Bob Jones was relatively unknown in Pinedale before he won the Mayor’s race. He ran against Steve Smith, a two-term incumbent, and many townspeople say they voted for Jones simply because they felt it was time for Smith to exit the office. Jones says he identifier as a partier outsider who tells it like it is, like a certain presidential candidate. “I’m fascinated by Trump,” he tells me. “He has turned the whole system upside down. I’m watching him very closely.”

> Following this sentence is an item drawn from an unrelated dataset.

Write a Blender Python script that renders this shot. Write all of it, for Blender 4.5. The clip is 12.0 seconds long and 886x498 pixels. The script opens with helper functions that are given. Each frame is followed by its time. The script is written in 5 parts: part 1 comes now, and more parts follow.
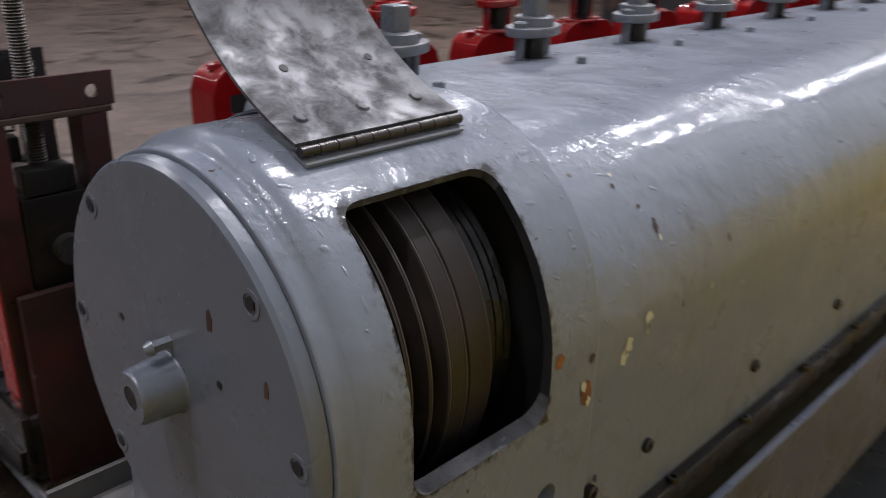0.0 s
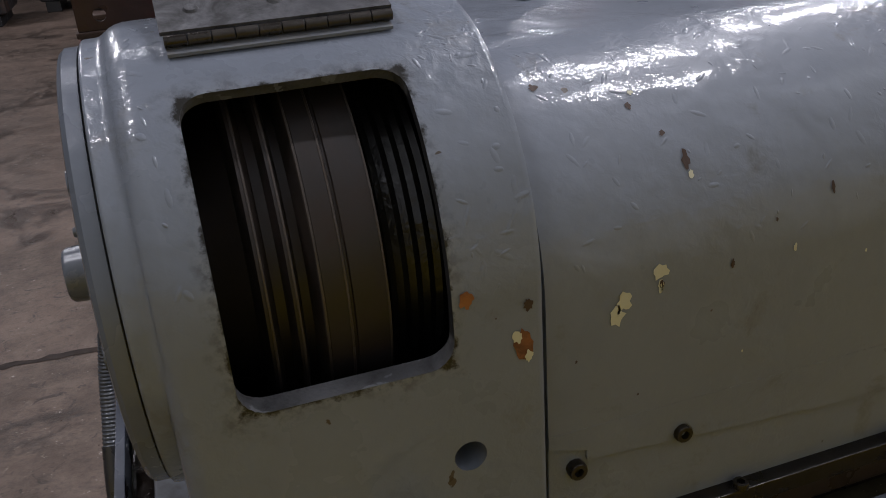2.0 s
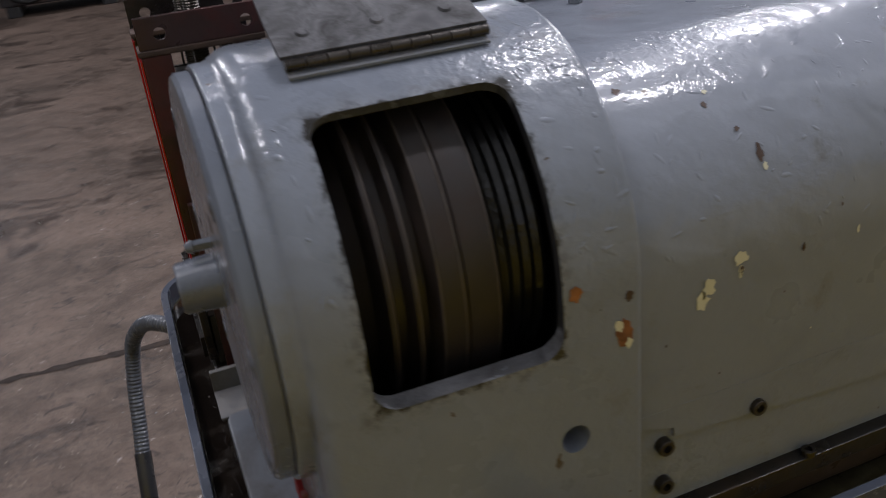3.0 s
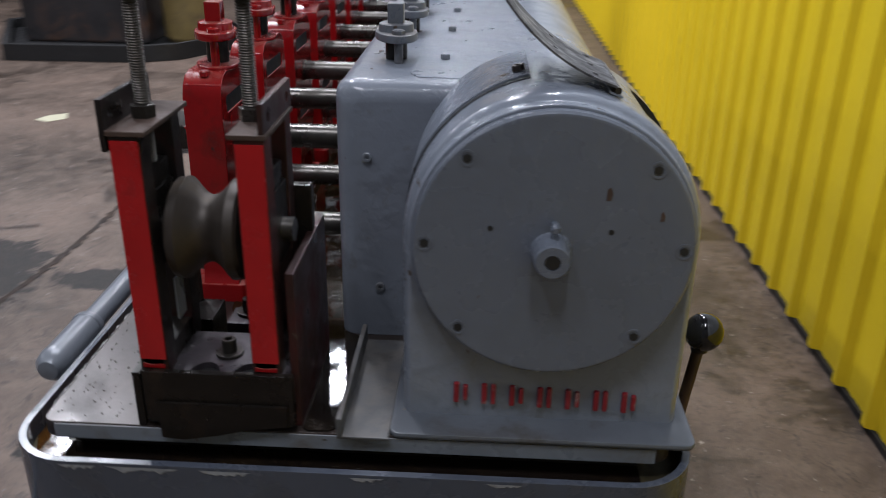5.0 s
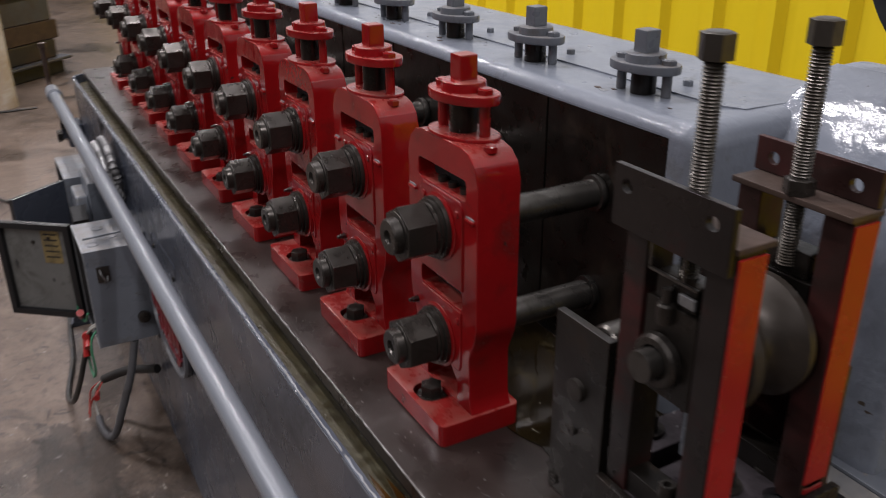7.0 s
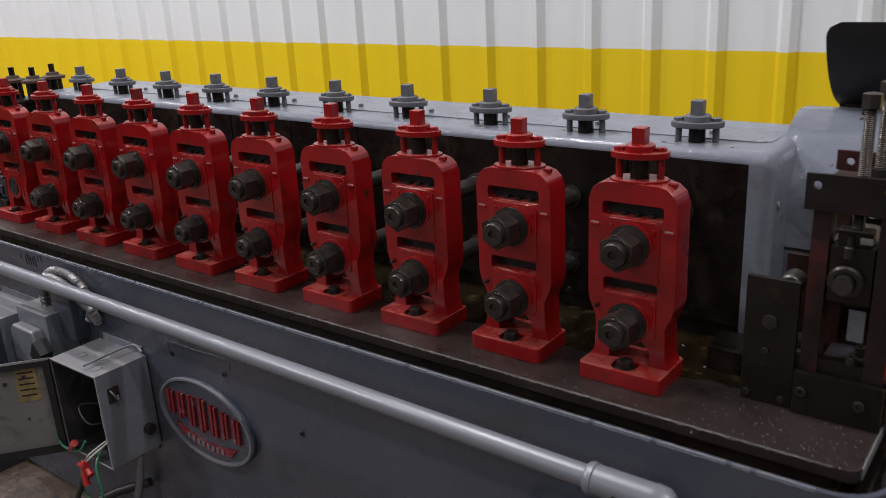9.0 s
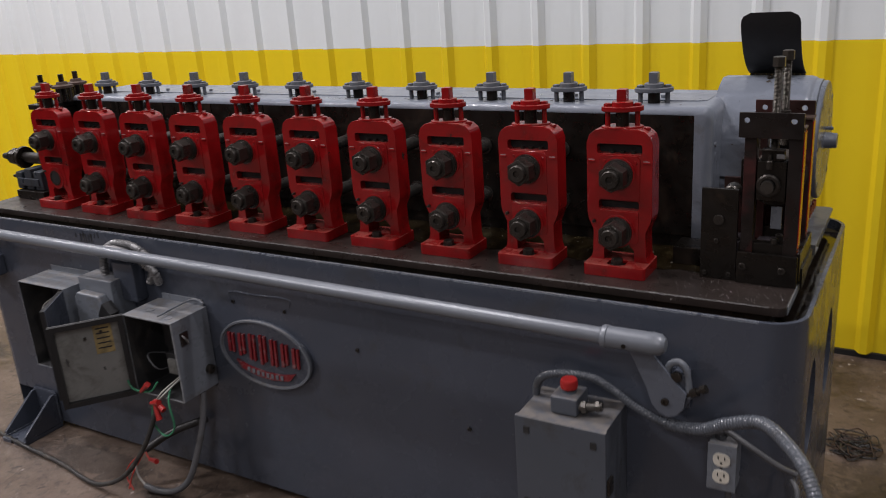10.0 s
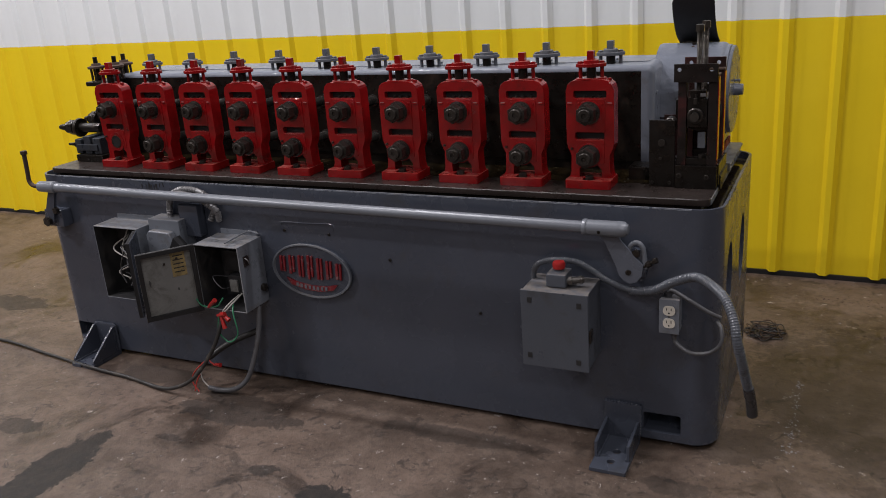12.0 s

Jones says not caring about the establishment means he can do things that are unpopular but necessary, like clean up the town’s books. And in that he seems to have succeeded: under the Jones administration the town has accounted for millions of dollars that had been lost in the ledgers by previous administrations. And Mayor Jones has made a point of presenting audits of the town’s finances to the town council, and to the public. Those audit reports had not been easily available under Mayor Smith.

Mayor Bob Jones says he’s confident he is making the right decisions as mayor, even if they have earned him some enemies along the way.

“I make every decision I can possibly make based on what’s best for the town. And what’s best for the town, in my opinion, is that we have a good, clean, safe place to live.”

Credit Miles Bryan
Pinedale council meeting.

Whether Mayor Jones leadership will be ultimately good for Pinedale’s infrastructure or its economy is still unclear; what is clear is that the political environment of the town has changed. Recently town council meetings have been packed. They’ve also been loud, angry, and filled with accusations--a far cry from the quiet, boring civility of government in many of Wyoming’s other small towns. And there is no sign the noise will be letting up in Pinedale anytime soon. Mayor Bob Jones first term ends in 2018.

At the last council meeting, one voice argued for a return to civility: eighty-year-old town council member Nyla Kunard.

“This is getting us absolutely nowhere,” she said. “I don’t like any of this. We have got to start getting along if we are going to get anything done. This is ridiculous!”